Iowa Natural Wonders and Agri-Cultural Heritage

Western Iowa – 2 Days

Council Bluffs, Honey Creek, Missouri Valley, Elk Horn, Manning

Day 1

Along the Missouri River in western Iowa exists a geological masterpiece that’s recognized the world over as having the finest agricultural soil, and long-revered for its tapestry of scenic spaces, artisans and rich cultural heritage. We’ll discover the beauty of the Loess Hills while visiting Hitchcock Nature Center in Honey Creek, Iowa. Get hands on experiences learning about the preservation of this fragile ecosystem, viewing the unique wildlife or exploring the 13 miles of hiking trails perfect for all abilities.

We’ll continue to explore the Loess Hills area gourmet artisanal foods and wine, organic farms, and embrace nature in its finest setting. Smell the fragrance of French lavender fields and sip on some lavender lemonade at a lavender farm. Visit a creamery and taste artisan cheese crafted using fresh milk from goats that are fed rich, chemical-free alfalfa and raised on the farm. You’ll be introduced to a fruit that’s gaining in popularity because it’s packed with antioxidants and offers Iowa farmers a value-added crop and a good way to diversify farm income.

The Council Bluffs Convention and Visitors Bureau will help you with accommodations, dining, and entertainment options for the evening.

Continued…Iowa Natural Wonders and Agri-Cultural Heritage

Day 2

Did you ever wonder how a 60-foot Danish Windmill ended up in Elk Horn, Iowa? Did you ever wonder what it would be like to live in a barn… with your farm animals? Today’s agri-cultural heritage attractions will provide some answers to these natural “wonders”!

Growing green and wind energy is not something new to the Danish Windmill in Elk Horn– It’s been “green” since 1848! Once the mill was one of thousands scattered across the Danish countryside, and today it stands amid fields of modern wind turbines on the Iowa prairie. We’ll see grain processing as it was done in Denmark more than 150 years ago when farmers brought their harvest to the mill and wind energy was used to grind grain into flour. Before we leave, we’ll find out how the Danish Windmill ended up in Elk Horn and why. Here’s a clue–it all started with a farmer.

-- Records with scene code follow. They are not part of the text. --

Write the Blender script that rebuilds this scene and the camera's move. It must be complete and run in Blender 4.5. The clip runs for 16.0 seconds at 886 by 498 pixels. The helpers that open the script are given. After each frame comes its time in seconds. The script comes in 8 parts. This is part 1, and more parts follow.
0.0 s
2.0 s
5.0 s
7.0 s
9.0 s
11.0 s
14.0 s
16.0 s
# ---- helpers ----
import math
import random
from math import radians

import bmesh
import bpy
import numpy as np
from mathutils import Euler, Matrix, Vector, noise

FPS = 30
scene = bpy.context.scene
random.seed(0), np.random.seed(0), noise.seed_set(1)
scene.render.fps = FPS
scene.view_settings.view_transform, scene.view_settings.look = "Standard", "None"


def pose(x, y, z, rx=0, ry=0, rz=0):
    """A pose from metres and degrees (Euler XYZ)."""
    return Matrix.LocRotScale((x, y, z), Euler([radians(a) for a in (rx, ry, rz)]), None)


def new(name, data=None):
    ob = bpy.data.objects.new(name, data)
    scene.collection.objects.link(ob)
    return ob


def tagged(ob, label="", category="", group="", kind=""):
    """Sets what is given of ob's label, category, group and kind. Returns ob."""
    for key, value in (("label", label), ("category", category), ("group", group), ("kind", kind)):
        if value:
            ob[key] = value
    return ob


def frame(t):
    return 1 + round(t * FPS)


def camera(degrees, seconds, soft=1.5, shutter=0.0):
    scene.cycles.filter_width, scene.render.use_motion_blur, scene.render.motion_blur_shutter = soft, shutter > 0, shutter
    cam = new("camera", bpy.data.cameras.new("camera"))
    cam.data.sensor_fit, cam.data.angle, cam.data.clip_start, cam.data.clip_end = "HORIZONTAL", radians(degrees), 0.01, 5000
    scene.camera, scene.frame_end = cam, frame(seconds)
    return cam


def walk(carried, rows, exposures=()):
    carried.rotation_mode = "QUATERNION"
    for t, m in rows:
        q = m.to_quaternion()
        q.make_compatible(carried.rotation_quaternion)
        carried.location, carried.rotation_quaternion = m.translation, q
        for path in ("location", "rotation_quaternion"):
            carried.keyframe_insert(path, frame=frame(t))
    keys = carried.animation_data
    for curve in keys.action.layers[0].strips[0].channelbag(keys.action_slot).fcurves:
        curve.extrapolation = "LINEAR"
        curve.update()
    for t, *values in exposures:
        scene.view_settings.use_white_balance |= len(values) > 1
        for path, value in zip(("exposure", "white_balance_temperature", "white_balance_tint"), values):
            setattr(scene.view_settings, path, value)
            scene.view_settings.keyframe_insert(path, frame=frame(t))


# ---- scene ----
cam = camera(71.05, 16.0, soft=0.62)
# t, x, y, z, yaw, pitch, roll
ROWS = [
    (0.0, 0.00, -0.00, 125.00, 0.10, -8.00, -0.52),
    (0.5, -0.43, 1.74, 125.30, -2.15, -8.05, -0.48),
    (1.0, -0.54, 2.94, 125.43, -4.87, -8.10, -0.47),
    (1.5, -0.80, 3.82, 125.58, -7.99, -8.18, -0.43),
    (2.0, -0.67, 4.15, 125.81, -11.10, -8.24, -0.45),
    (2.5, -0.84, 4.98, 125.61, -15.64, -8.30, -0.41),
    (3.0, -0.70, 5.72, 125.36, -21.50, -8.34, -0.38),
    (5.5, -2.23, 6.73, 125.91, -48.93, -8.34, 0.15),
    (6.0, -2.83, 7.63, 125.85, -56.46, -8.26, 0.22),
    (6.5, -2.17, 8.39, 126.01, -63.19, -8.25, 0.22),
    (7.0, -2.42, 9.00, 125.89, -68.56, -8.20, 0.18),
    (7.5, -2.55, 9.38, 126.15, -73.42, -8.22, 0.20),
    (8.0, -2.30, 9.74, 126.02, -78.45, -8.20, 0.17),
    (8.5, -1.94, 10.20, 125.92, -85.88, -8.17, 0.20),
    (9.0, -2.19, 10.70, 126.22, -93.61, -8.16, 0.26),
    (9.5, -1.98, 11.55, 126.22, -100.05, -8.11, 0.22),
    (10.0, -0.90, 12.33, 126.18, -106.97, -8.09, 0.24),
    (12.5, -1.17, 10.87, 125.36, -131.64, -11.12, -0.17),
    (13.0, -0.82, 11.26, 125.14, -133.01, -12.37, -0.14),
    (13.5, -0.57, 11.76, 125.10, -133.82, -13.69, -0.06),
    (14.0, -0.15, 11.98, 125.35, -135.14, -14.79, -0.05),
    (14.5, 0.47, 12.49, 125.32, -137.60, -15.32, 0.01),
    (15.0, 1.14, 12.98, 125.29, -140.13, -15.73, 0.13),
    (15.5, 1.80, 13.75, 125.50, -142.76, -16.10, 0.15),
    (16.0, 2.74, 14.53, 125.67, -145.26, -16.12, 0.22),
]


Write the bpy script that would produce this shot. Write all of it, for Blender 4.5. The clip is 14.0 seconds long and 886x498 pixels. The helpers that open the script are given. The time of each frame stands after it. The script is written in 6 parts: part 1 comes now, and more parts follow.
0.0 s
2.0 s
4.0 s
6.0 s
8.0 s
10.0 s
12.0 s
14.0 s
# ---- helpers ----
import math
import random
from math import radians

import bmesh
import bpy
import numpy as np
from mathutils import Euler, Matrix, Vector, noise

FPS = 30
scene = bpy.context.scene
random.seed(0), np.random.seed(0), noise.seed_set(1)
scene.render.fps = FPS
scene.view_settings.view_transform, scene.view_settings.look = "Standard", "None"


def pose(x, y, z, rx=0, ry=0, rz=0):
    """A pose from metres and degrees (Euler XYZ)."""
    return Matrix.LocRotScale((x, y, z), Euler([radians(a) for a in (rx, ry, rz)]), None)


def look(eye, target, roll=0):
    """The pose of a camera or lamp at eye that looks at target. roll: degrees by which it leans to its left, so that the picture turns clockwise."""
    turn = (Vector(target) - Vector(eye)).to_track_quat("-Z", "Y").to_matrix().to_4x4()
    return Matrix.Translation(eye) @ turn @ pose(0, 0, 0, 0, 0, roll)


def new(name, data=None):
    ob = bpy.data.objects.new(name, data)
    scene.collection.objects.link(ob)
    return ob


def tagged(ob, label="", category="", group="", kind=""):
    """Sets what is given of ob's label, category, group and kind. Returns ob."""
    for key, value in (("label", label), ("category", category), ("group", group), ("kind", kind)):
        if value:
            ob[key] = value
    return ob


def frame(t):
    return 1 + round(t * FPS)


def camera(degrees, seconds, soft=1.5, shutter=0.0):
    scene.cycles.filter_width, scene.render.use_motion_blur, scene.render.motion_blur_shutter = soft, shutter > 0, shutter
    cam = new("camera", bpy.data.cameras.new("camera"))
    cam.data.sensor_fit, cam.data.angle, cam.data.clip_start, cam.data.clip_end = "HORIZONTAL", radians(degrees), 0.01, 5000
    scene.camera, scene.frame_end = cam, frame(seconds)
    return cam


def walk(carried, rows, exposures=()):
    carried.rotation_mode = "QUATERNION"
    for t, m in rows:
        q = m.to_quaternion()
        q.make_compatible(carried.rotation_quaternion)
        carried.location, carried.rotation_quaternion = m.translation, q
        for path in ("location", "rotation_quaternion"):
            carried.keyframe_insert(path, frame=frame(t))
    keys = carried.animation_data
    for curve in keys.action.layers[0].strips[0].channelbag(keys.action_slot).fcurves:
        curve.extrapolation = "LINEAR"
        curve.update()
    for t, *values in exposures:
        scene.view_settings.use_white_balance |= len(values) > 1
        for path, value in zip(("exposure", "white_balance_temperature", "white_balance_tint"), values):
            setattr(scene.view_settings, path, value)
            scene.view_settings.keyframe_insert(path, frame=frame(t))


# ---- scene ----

If your kids wonder why they have to share a room with their siblings, you can tell them it could be worse! In 17th century Germany, it was a common practice for a farmer’s house (bauernhaus) to be shared by families and their livestock. You’ll get to go inside an authentic German Hausbarn built in 1664 that was moved to Manning and rebuilt by German and American craftsmen.

Nearby is the William A. Leet and Frederick Hassler Farmstead District. The farm was home to an innovative and progressive early twentieth century Poland China purebred hog operation. The details and condition of the high quality Arts and Crafts style home and the fact that all of the original farm structures are intact is very rare. The home was built as something of a country estate and the farm structures were meant to impress and reflected the most progressive ideas in farm buildings and livestock production of the day.